Thursday, May 05, 2011

Is the Obama Administration turning to an exit strategy for Afghanistan?

I certainly hope so. Bob Dreyfuss reads the signals that way in US Officials: Now It's Time to End the War The Nation Online 05/04/2011: "The Obama administration is sending important signals that the killing of Osama bin Laden means that it’s time to wind down the war and talk to the Taliban."

That would be the sensible and practical thing to do. It's been obvious for a while that our exit from Afghanistan would come when US officials got tired of the endless war. A majority of the public has been tired of it for a while.

Anne-Marie Slaughter, a leading "humanitarian hawk" and a former official in Hillary Clinton's State Department, writes in Escaping from Afghanistan's Mad-Max Present: What Osama bin Laden's death means for South Asia's future Foreign Policy 05/03/2011:

It is about getting from where we are now to where we want to be -- a realistic vision of a secure, stable, and self-reliant Afghanistan. Achieving that goal requires seizing the opportunity and the political space afforded us by Osama Bin Laden's death to orchestrate and schedule negotiations on a final political settlement within Afghanistan and a broader regional economic and security agreement. In the meantime, as the endgame begins, the coalitions must move as rapidly as possible to a posture of supporting only those Afghan forces and officials who demonstrably take responsibility for their own security and development. That was, after all, the central premise of how the United States distributed funds to European countries under the Marshall Plan.

Success in Afghanistan is above all a matter of aligning incentives. Military strategy must work side by side with a development strategy and a diplomatic strategy that focuses on building incentives for all the relevant players --Afghan villagers and growing urban populations, Afghan troops, the Afghan government, the Pakistani government, the Afghan and possibly the Pakistani Taliban, India, China, Russia, Turkey, the EU and others -- to act in ways that will advance their own interests and America's ultimate goals. That is a job for diplomats more than it is for military and development experts. It may seem like an impossible job, but the sooner it begins, the better the odds of success.
I'm skeptical about the actual prospects of a Marshall Plan for Afghanistan, even if Congress would fund it. But if the Obama Administration wants to hold up something like that as a face-saving device that accelerates a military pull-out, I won't be complaining terribly about it.


Slaughter - perhaps an unfortunate last name for a foreign policy specialist - also points to a weak point in US counterinsurgency strategy, the idea of establishing secure zones to win the population to the government side. Doing that with local forces is one thing. Doing it with foreign troops is something very different:

Security has to be the top priority. A secure Afghanistan would be a country with low levels of violence that is defended and policed by its own local, regional, and national forces. Security means not only an end to open conflict between the government and insurgents and/or warlords, but also the kind of everyday safety that allows citizens to go to work and to send their children to school. It means a country free from the continual fear of violence or death, whether targeted or random.
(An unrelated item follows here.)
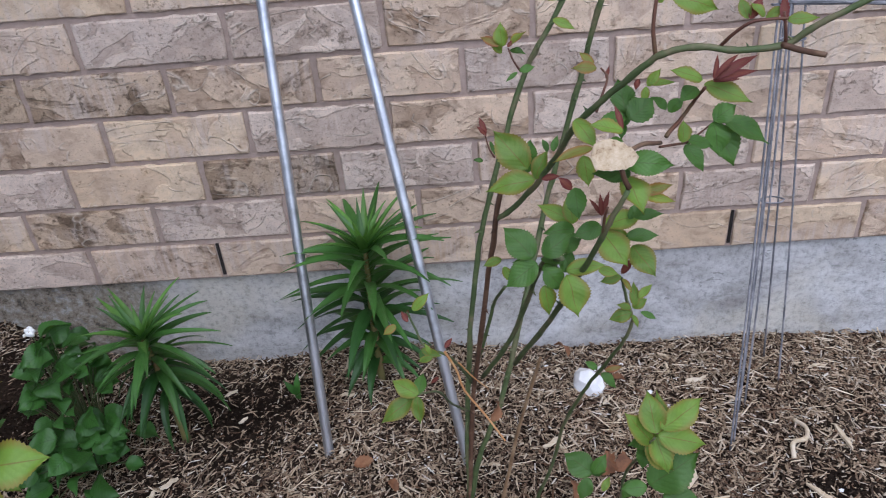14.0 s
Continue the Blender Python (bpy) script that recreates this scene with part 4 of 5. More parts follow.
stem(tall_rose, ((1.256, -0.727, 0.792), (1.261, -0.736, 0.803), (1.270, -0.742, 0.812), (1.284, -0.742, 0.813), (1.294, -0.743, 0.813)), 0.0014, 0.0009, SHOOT, 0)
stem(tall_rose, ((1.297, -0.739, 0.794), (1.294, -0.742, 0.805), (1.292, -0.740, 0.817)), 0.0013, 0.0009, SHOOT, 0)
stem(tall_rose, ((1.241, -0.669, 0.700), (1.258, -0.652, 0.709), (1.266, -0.655, 0.725), (1.269, -0.669, 0.741)), 0.002, 0.0014, SHOOT, 0)
stem(tall_rose, ((1.235, -0.674, 0.693), (1.263, -0.637, 0.678), (1.277, -0.618, 0.671), (1.300, -0.610, 0.684)), 0.0012, 0.0009, SHOOT, 0)
stem(tall_rose, ((1.180, -0.674, 0.728), (1.186, -0.666, 0.740), (1.191, -0.659, 0.752), (1.186, -0.655, 0.759)), 0.0012, 0.0009, SHOOT, 0)
stem(tall_rose, ((1.177, -0.736, 0.646), (1.174, -0.754, 0.673), (1.175, -0.759, 0.685)), 0.0014, 0.001, SHOOT, 0)
stem(tall_rose, ((1.192, -0.752, 0.696), (1.185, -0.751, 0.718), (1.206, -0.717, 0.715), (1.233, -0.681, 0.700)), 0.0022, 0.0018, BARK, 0)
stem(tall_rose, ((1.270, -0.660, -0.070), (1.244, -0.608, 0.170), (1.243, -0.683, 0.335), (1.247, -0.706, 0.380)), 0.0022, 0.0012, CANE, 0)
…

Establishing that kind of security across Afghanistan requires not only building up Afghan police and military forces but also creating the incentives for them to risk their lives for the sake of protecting their people. It also means removing U.S. troops as focal points and targets for Taliban attacks, attacks that end up alienating the very villagers that our soldiers seek to protect and win over. Counterinsurgency doctrine assumes that if American troops protect and serve the population of a village, they will have incentives to give up the information those troops need to protect themselves and drive out the enemy. In some cases, for some periods of time, that has proved true. But it is a strategy that assumes the troops providing protection are there to stay for as long as it takes to erase the possibility of retaliation by the enemy that was informed upon. As long as villagers know that American troops are going to leave some day, as they will, and as long as they lack faith in their own government to protect them, their instincts for self-preservation will tell them to keep quiet. Their incentives are to go with the winner, not to help the United States and its allies win. [my emphasis in bold]
I certainly hope the Obama Administration uses this opportunity to push for a rapid exit from the Afghanistan War.